[Given task]: Exclude the pictures, then repeat the remaining data exactly.

[Data provided]:
◆ ◆ ◆
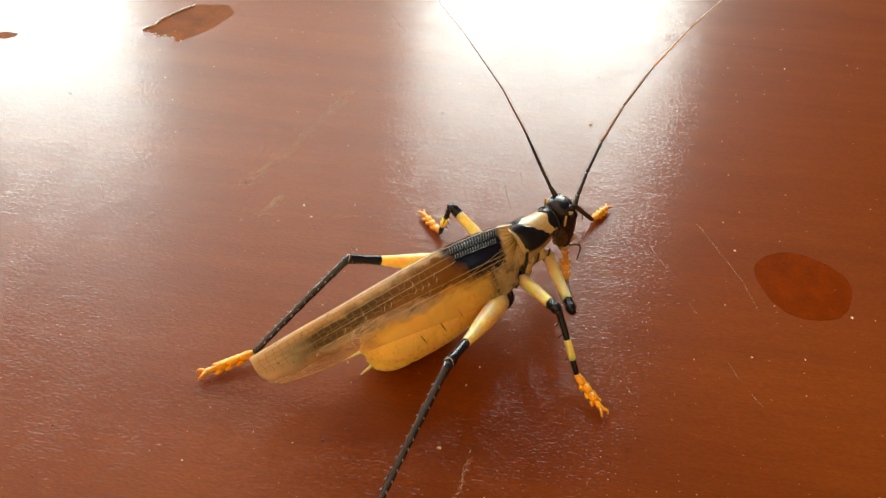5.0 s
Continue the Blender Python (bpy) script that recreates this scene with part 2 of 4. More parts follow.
MAT = {
    "wood": wood_material(),
    "wood_edge": varied("dark_stained_wood", (0.16, 0.05, 0.015), scale=40.0),
    "bare": varied("peeled_wood", (0.19, 0.050, 0.006), 0.35, 120.0, 0.8, 0.0002, Specular_IOR_Level=0.12),
    "flake": varied("lifted_varnish_flake", (0.78, 0.76, 0.70), 0.15, 400.0, 0.5),
    "stain": varied("wet_ring_stain", (0.150, 0.0215, 0.0012), 0.25, 160.0, 0.40, 0.00008, Specular_IOR_Level=0.03),
    "stain_rim": varied("dried_stain_rim", (0.100, 0.017, 0.0015), 0.25, 160.0, 0.7, 0.00003, Specular_IOR_Level=0.0),
    "scratch": varied("pale_scratch", (0.60, 0.34, 0.20), 0.3, 900.0, 0.7, 0.0002, Alpha=0.19),
    "scuff": varied("pale_scuff", (0.62, 0.40, 0.26), 0.3, 900.0, 0.7, 0.0002, Alpha=0.24),
    "crumb": varied("pale_crumb", (0.80, 0.70, 0.52), 0.2, 1500.0, 0.7),
    "dust": varied("pale_dust", (0.52, 0.38, 0.26), 0.2, 1500.0, 0.8),
    "fibre": varied("whitish_fibre", (0.55, 0.40, 0.27), 0.2, 1500.0, 0.7),
    "grit": varied("dark_grit", (0.06, 0.03, 0.02), 0.3, 1500.0, 0.7),
    "yellow": varied("yellow_cuticle", (0.79, 0.575, 0.32), 0.16, 220.0, 0.36, 0.00005, Subsurface_Weight=0.9, Subsurface_Radius=(1.0, 0.40, 0.08), Subsurface_Scale=0.013, Specular_IOR_Level=0.3),
    "belly": varied("soft_yellow_abdomen", (0.84, 0.605, 0.215), 0.12, 160.0, 0.30, 0.00006, Subsurface_Weight=0.8, Subsurface_Radius=(0.9, 0.48, 0.12), Subsurface_Scale=0.015),
    "tan": varied("tan_cuticle", (0.43, 0.32, 0.19), 0.35, 260.0, 0.34, 0.00008),
    "cream": varied("cream_cuticle", (0.50, 0.41, 0.25), 0.2, 260.0, 0.30, 0.00005),
    "orange": varied("orange_foot", (0.79, 0.345, 0.030), 0.22, 500.0, 0.38, 0.00008, Subsurface_Weight=0.4, Subsurface_Radius=(1.0, 0.4, 0.1), Subsurface_Scale=0.001),
    # blue in the black and shin colours stands in for sky sheen
    "black": varied("glossy_black_cuticle", (0.009, 0.010, 0.020), 0.3, 350.0, 0.19, 0.00012, Specular_IOR_Level=0.24),
    "shin": varied("glossy_black_shin_blue_sheen", (0.010, 0.015, 0.040), 0.3, 350.0, 0.17, 0.00025, Specular_IOR_Level=0.55),
    # cross veins with the gloss of the black patch mixed into their colour
    "sheen": varied("blue_white_sheen_ribs", (0.17, 0.25, 0.31), 0.3, 500.0, 0.25),
    "antenna_mid": varied("brown_antenna", (0.24, 0.12, 0.06), 0.3, 900.0, 0.35),
    # hind spines carry the shin's blue-white glints in their colour
    "spine": varied("glint_grey_spine", (0.20, 0.24, 0.29), 0.3, 500.0, 0.3),
    "brown": varied("dark_brown_face", (0.050, 0.032, 0.024), 0.35, 350.0, 0.28, 0.00006),
    "antenna_dark": varied("black_antenna", (0.020, 0.016, 0.014), 0.3, 900.0, 0.35),
    "antenna_pale": varied("pale_brown_antenna", (0.62, 0.36, 0.19), 0.2, 900.0, 0.40),
    "vein": varied("straw_vein", (0.55, 0.40, 0.20), 0.2, 700.0, 0.35),
    "fan_vein": varied("brown_fan_vein", (0.36, 0.22, 0.09), 0.25, 700.0, 0.45),
    "tick": varied("whitish_cross_vein", (0.54, 0.47, 0.35), 0.2, 900.0, 0.25),
    "fold": varied("whitish_folded_membrane", (0.78, 0.74, 0.64), 0.15, 700.0, 0.16, Alpha=0.10),
    "slit": varied("dark_slit", (0.06, 0.035, 0.012), 0.2, 700.0, 0.5),
    "wing": wing_material("tegmen"),
    # unseen walls and ceiling, coloured for the light they bounce or reflect
    "brown_wall": varied("brown_reflected_wall", (0.27, 0.145, 0.062), 0.08, 6.0, 0.85, 0.001),
    "warm_wall": varied("warm_bounce_wall", (0.86, 0.44, 0.17), 0.08, 6.0, 0.85, 0.001),
    "pale_ceiling": varied("pale_bounce_ceiling", (0.82, 0.78, 0.74), 0.05, 5.0, 0.9, 0.001),
    "ceiling": varied("dark_brown_dimming", (0.10, 0.055, 0.03), 0.15, 5.0, 0.9, 0.001),
    "floor": varied("brown_floor", (0.34, 0.17, 0.075), 0.2, 8.0, 0.5, 0.001),
    "frame": varied("white_window_paint", (0.75, 0.74, 0.70), 0.06, 20.0, 0.45, 0.0005),
}
glass = Nodes("window_glass", Roughness=0.0, Transmission_Weight=1.0, IOR=1.05)
MAT["glass"] = glass.mat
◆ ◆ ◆
[Right answer]:
5.0 s
Continue the Blender Python (bpy) script that recreates this scene with part 2 of 4. More parts follow.
MAT = {
    "wood": wood_material(),
    "wood_edge": varied("dark_stained_wood", (0.16, 0.05, 0.015), scale=40.0),
    "bare": varied("peeled_wood", (0.19, 0.050, 0.006), 0.35, 120.0, 0.8, 0.0002, Specular_IOR_Level=0.12),
    "flake": varied("lifted_varnish_flake", (0.78, 0.76, 0.70), 0.15, 400.0, 0.5),
    "stain": varied("wet_ring_stain", (0.150, 0.0215, 0.0012), 0.25, 160.0, 0.40, 0.00008, Specular_IOR_Level=0.03),
    "stain_rim": varied("dried_stain_rim", (0.100, 0.017, 0.0015), 0.25, 160.0, 0.7, 0.00003, Specular_IOR_Level=0.0),
    "scratch": varied("pale_scratch", (0.60, 0.34, 0.20), 0.3, 900.0, 0.7, 0.0002, Alpha=0.19),
    "scuff": varied("pale_scuff", (0.62, 0.40, 0.26), 0.3, 900.0, 0.7, 0.0002, Alpha=0.24),
    "crumb": varied("pale_crumb", (0.80, 0.70, 0.52), 0.2, 1500.0, 0.7),
    "dust": varied("pale_dust", (0.52, 0.38, 0.26), 0.2, 1500.0, 0.8),
    "fibre": varied("whitish_fibre", (0.55, 0.40, 0.27), 0.2, 1500.0, 0.7),
    "grit": varied("dark_grit", (0.06, 0.03, 0.02), 0.3, 1500.0, 0.7),
    "yellow": varied("yellow_cuticle", (0.79, 0.575, 0.32), 0.16, 220.0, 0.36, 0.00005, Subsurface_Weight=0.9, Subsurface_Radius=(1.0, 0.40, 0.08), Subsurface_Scale=0.013, Specular_IOR_Level=0.3),
    "belly": varied("soft_yellow_abdomen", (0.84, 0.605, 0.215), 0.12, 160.0, 0.30, 0.00006, Subsurface_Weight=0.8, Subsurface_Radius=(0.9, 0.48, 0.12), Subsurface_Scale=0.015),
    "tan": varied("tan_cuticle", (0.43, 0.32, 0.19), 0.35, 260.0, 0.34, 0.00008),
    "cream": varied("cream_cuticle", (0.50, 0.41, 0.25), 0.2, 260.0, 0.30, 0.00005),
    "orange": varied("orange_foot", (0.79, 0.345, 0.030), 0.22, 500.0, 0.38, 0.00008, Subsurface_Weight=0.4, Subsurface_Radius=(1.0, 0.4, 0.1), Subsurface_Scale=0.001),
    # blue in the black and shin colours stands in for sky sheen
    "black": varied("glossy_black_cuticle", (0.009, 0.010, 0.020), 0.3, 350.0, 0.19, 0.00012, Specular_IOR_Level=0.24),
    "shin": varied("glossy_black_shin_blue_sheen", (0.010, 0.015, 0.040), 0.3, 350.0, 0.17, 0.00025, Specular_IOR_Level=0.55),
    # cross veins with the gloss of the black patch mixed into their colour
    "sheen": varied("blue_white_sheen_ribs", (0.17, 0.25, 0.31), 0.3, 500.0, 0.25),
    "antenna_mid": varied("brown_antenna", (0.24, 0.12, 0.06), 0.3, 900.0, 0.35),
    # hind spines carry the shin's blue-white glints in their colour
    "spine": varied("glint_grey_spine", (0.20, 0.24, 0.29), 0.3, 500.0, 0.3),
    "brown": varied("dark_brown_face", (0.050, 0.032, 0.024), 0.35, 350.0, 0.28, 0.00006),
    "antenna_dark": varied("black_antenna", (0.020, 0.016, 0.014), 0.3, 900.0, 0.35),
    "antenna_pale": varied("pale_brown_antenna", (0.62, 0.36, 0.19), 0.2, 900.0, 0.40),
    "vein": varied("straw_vein", (0.55, 0.40, 0.20), 0.2, 700.0, 0.35),
    "fan_vein": varied("brown_fan_vein", (0.36, 0.22, 0.09), 0.25, 700.0, 0.45),
    "tick": varied("whitish_cross_vein", (0.54, 0.47, 0.35), 0.2, 900.0, 0.25),
    "fold": varied("whitish_folded_membrane", (0.78, 0.74, 0.64), 0.15, 700.0, 0.16, Alpha=0.10),
    "slit": varied("dark_slit", (0.06, 0.035, 0.012), 0.2, 700.0, 0.5),
    "wing": wing_material("tegmen"),
    # unseen walls and ceiling, coloured for the light they bounce or reflect
    "brown_wall": varied("brown_reflected_wall", (0.27, 0.145, 0.062), 0.08, 6.0, 0.85, 0.001),
    "warm_wall": varied("warm_bounce_wall", (0.86, 0.44, 0.17), 0.08, 6.0, 0.85, 0.001),
    "pale_ceiling": varied("pale_bounce_ceiling", (0.82, 0.78, 0.74), 0.05, 5.0, 0.9, 0.001),
    "ceiling": varied("dark_brown_dimming", (0.10, 0.055, 0.03), 0.15, 5.0, 0.9, 0.001),
    "floor": varied("brown_floor", (0.34, 0.17, 0.075), 0.2, 8.0, 0.5, 0.001),
    "frame": varied("white_window_paint", (0.75, 0.74, 0.70), 0.06, 20.0, 0.45, 0.0005),
}
glass = Nodes("window_glass", Roughness=0.0, Transmission_Weight=1.0, IOR=1.05)
MAT["glass"] = glass.mat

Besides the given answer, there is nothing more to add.